Friday, September 29, 2017

Europe: What do Islamic Parties Want?

Europe: What do Islamic Parties Want?

by Judith Bergman  •  September 29, 2017 at 5:00 am
  • Sweden's Jasin party is not unique. Islamist parties have begun to emerge in many European countries, such as the Netherlands, Austria, Belgium, and France.
  • In the Netherlands, Denk ran on a platform against the integration of immigrants into Dutch society (instead advocating "mutual acceptance", a euphemism for creating parallel Muslim societies); and for establishment of a "racism police" that would register "offenders" and exclude them from holding public office.
  • "I consider every death of an American, British or Dutch soldier as a victory". — Dyab Abu Jahjah, leader of a group called Movement X and possibly starting an Islamist party in Belgium.

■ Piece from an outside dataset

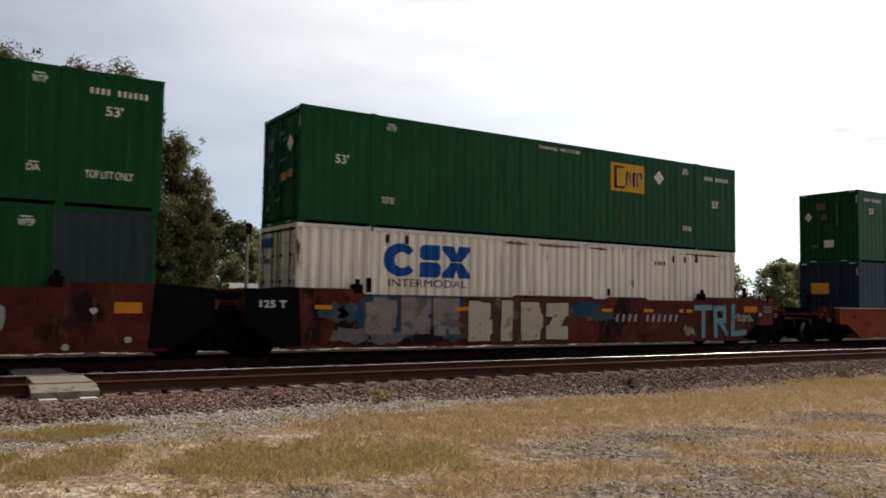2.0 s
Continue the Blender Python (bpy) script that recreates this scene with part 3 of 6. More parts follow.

The Belgian political magazine Knack named Jahjah the country's fourth-most influential person.
  • The "I.S.L.A.M" party, founded in 2012, is working to implement Islamic law, sharia, in Belgium. The party already has branches in the Brussels districts of Anderlecht, Molenbeek and Liege. The party wants to "translate religion into practice".
  • In France, as the journalist Yves Mamou recently reported, the PEJ has already approved 68 candidates and wants to abolish the separation of church and state, make veils mandatory for schoolgirls in public schools, introduce halal food in all schools and fight "Islamophobia".
Dyab Abu Jahjah, named by the political magazine Knack as Belgium's fourth-most influential person, said after the September 11, 2001 terror attacks that he and many Muslims had felt a "sweet revenge feeling". In 2004, he said that he supported the killing of foreign troops in Iraq. (Left-pane image source: Han Soete/Wikimedia Commons)
Sweden's brand new first Islamic party, Jasin, is aiming to run for the 2018 parliamentary elections. According to the website of the party, Jasin is a "multicultural, democratic, peaceful party" that is "secular" and aims to "unite everyone from the East... regardless of ethnicity, language, race, skin color or religion". Jasin apparently knows what the Swedes like to hear.
In an interview, the founder and spokesperson of the party, Mehdi Hosseini, who came from Iran to Sweden 30 years ago, revealed that the leader of the new political party, Sheikh Zoheir Eslami Gheraati, does not actually live in Sweden. He is an Iranian imam, who lives in Teheran, but Jasin wants to bring him to Sweden: "I thought he was such a peaceful person who would be able to manifest the peaceful side of Islam. I think that is needed in Sweden," said Hosseini.